Thomas Thomas - 23 days ago 10
C++ Question

How to use right shift to avoid operator division

I have a cpp project which works but has a bad performance.


int currentPos = getPos();
int length = getLength();
if (1.0 * currentPos / length < 0.5)
{
// do something
}
else
{
// do something
}


The problem is:
1.0 * currentPos / length
takes too much time.

Google told me that division always took much time and we could avoid it with the help of right shift.


For example,
a=a/4
can be replaced by
b=b>>2
.

I can understand this example but I don't know how to use right shift to optimize my code as above.


If it is impossible, is there other ways to avoid division?







EDIT

1) The condition in
if
is not always
0.5
, it could be any rational between (0, 1).


2) The code above is executed
10 * 56 * 181 * 56 * 181
times per second.

Answer

Let's get honest for a moment. On a even remotely modern CPU, division of a floating point number will be pipelined away and take roughly as much time as most other FPU or even Integer operations.

Instead, you should use a profiler on your code to see exactly where your bottlenecks are actually occurring. As your code is written, unless it is sitting in a 1,000,000,000,000 time type for/loop, it isn't going to matter at all.

If your code IS sitting in such a loop, please let us know because there are ways of strength reducing, pre-calculating, etc. that can help in those instances outside of a simple divide hack that has been somewhat useless for a decade.


Update for the fact that this is indeed sitting in a 1 billion time loop.

Now then, Let's start with your two functions GetPos() and GetLength() If you can organize your data in such a way as to make those values constant for parts of the loop, you can completely eliminate a number of memory accesses.
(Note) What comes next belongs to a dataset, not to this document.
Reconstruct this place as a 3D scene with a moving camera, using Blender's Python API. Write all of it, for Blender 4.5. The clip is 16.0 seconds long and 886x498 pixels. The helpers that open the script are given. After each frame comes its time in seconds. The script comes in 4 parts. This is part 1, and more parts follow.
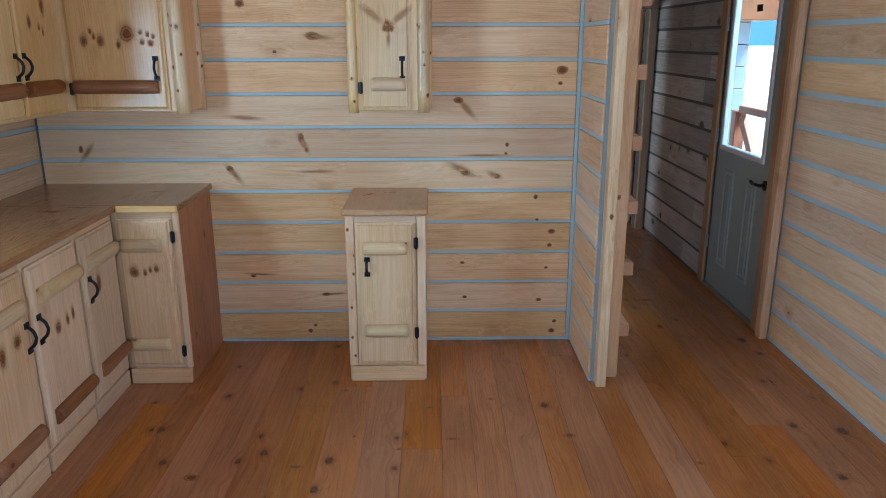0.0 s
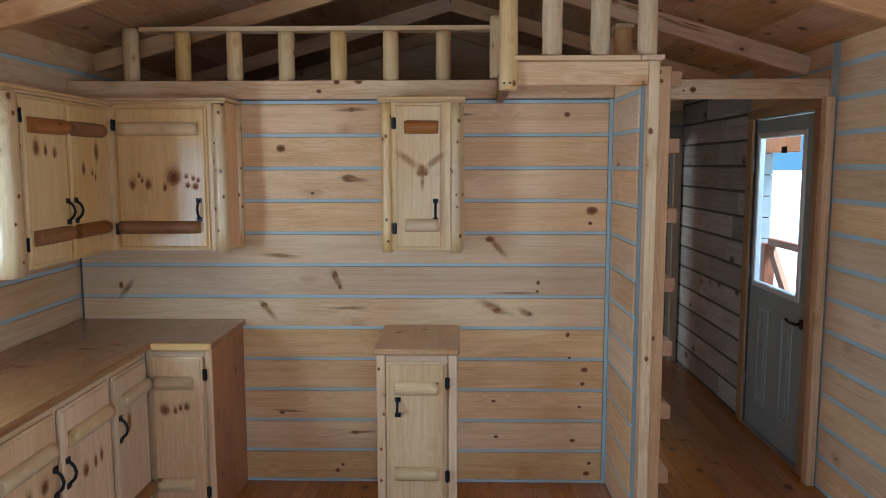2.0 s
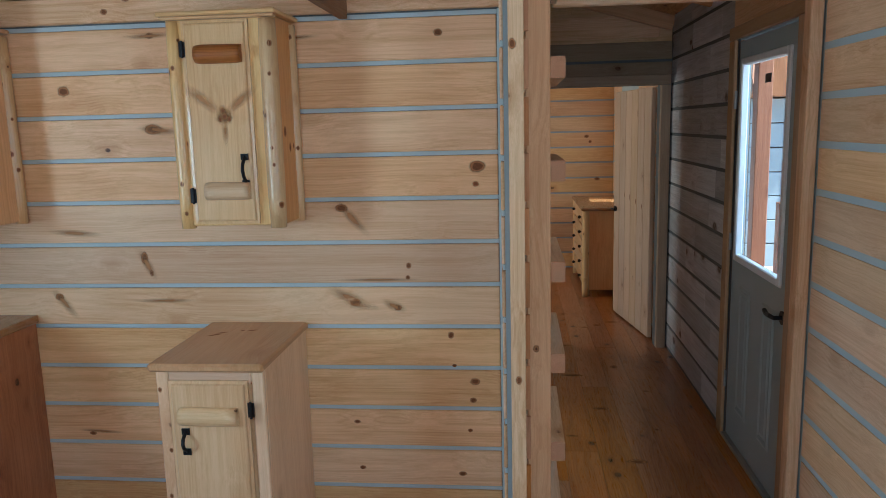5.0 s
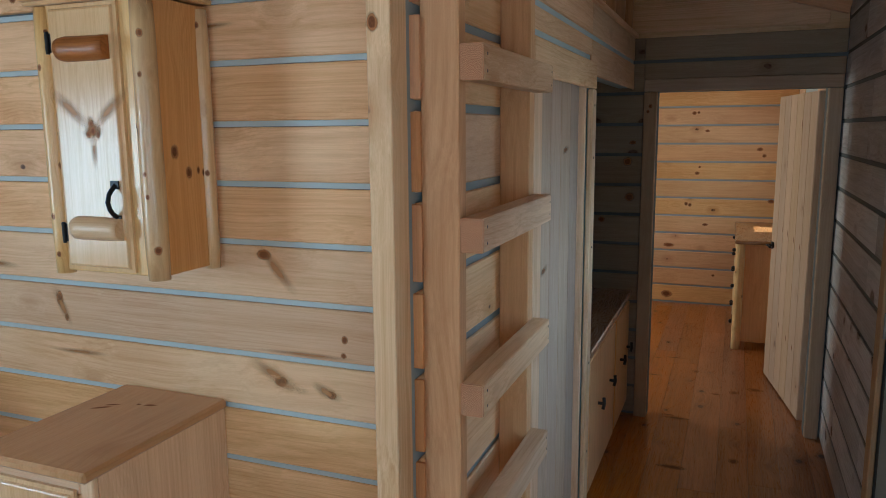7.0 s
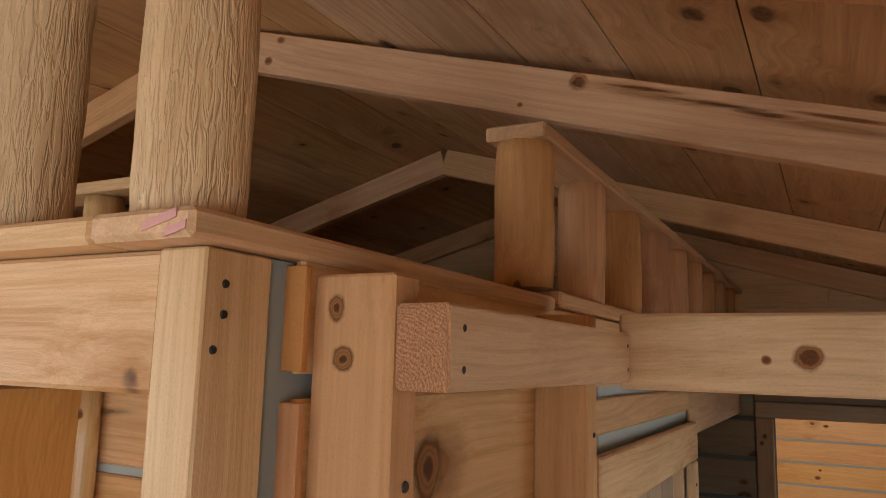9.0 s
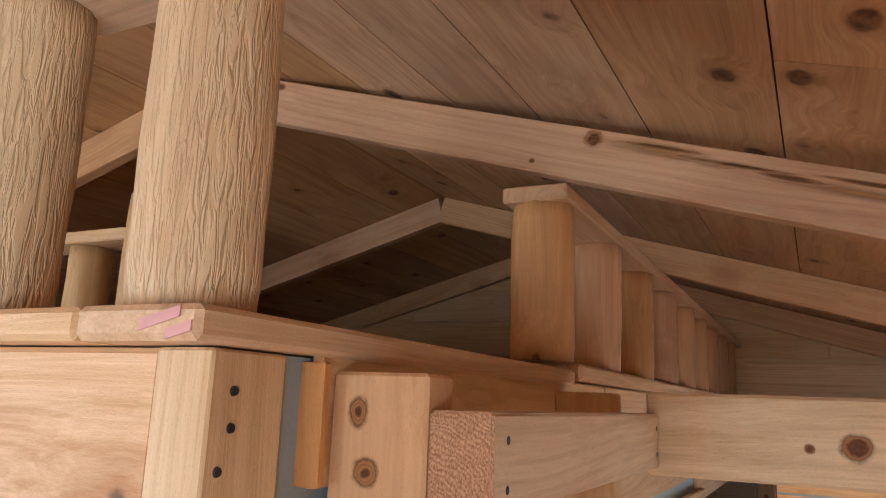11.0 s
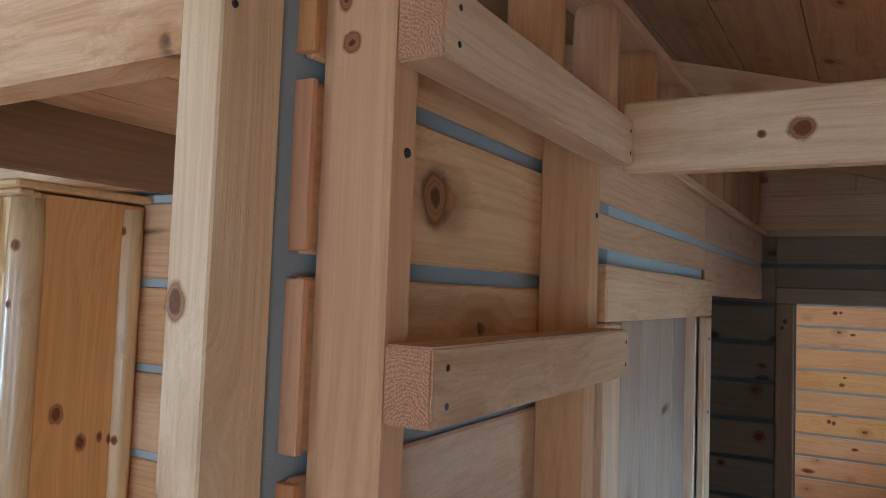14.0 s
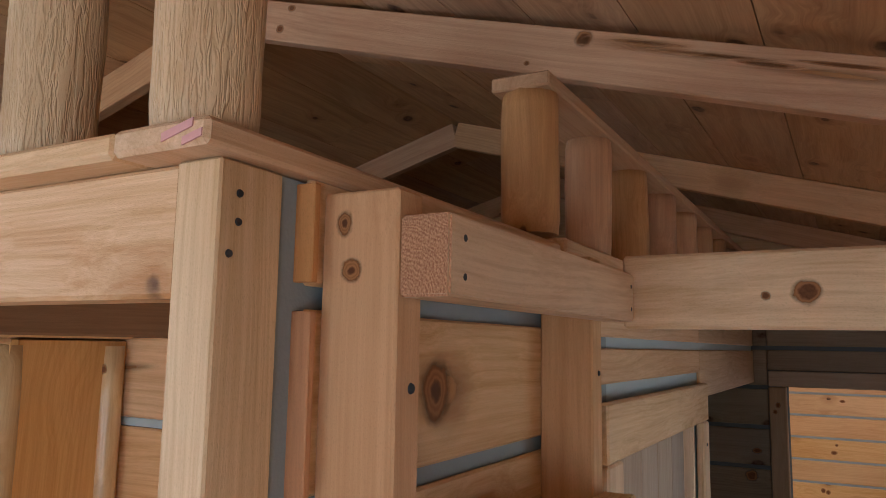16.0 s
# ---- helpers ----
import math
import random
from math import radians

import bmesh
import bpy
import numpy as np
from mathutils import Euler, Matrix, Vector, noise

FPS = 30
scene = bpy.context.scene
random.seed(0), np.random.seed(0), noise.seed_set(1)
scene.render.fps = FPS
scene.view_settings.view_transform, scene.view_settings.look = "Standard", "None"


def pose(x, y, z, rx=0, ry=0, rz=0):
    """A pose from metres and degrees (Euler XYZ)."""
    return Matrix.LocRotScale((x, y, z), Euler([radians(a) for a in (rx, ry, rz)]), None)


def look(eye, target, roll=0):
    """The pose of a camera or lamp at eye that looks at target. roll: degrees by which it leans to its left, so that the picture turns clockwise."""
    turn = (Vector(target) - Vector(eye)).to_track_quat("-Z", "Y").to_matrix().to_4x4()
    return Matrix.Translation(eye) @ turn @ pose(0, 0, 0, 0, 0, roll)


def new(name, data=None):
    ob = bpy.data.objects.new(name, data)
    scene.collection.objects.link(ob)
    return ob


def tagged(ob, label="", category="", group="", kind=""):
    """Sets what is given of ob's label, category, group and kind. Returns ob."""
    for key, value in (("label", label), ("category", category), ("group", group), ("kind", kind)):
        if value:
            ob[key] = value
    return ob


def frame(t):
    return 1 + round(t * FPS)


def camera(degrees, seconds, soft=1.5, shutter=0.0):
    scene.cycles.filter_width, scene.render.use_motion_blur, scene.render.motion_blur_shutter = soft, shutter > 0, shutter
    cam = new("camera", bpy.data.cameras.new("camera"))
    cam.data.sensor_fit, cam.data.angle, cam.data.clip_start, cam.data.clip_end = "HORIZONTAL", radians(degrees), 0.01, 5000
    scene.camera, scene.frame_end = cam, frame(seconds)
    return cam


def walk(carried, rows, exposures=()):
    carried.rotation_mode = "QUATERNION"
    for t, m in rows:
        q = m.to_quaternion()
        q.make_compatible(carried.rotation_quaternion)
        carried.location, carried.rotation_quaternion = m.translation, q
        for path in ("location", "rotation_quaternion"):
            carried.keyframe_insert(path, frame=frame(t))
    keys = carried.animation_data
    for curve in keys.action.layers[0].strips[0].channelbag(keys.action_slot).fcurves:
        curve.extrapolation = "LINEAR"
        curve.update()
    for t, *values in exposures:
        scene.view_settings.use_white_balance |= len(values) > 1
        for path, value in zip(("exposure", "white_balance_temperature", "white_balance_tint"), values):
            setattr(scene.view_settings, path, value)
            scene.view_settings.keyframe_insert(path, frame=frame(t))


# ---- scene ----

You can also then do the multiplication by 2 outside the loop as well.

Next, if you can organize your data such that it is sorted by length or by position before the loop is run, then you can do a binary search through your data and reduce your compares down to around a maximum of 20 or so instead of billions (the power of O(log n) vs O(n) ) and then your code goes extremely fast.

If not possible, but the data is constant per loop and the "do something" doesn't change the conditions, then this becomes embarrassingly parallel and might be able to be threaded across many CPUs - this is not as easy as it sounds though so beware.

This is just a start, but I wanted to let you see that more information allows better solutions to be offered to you.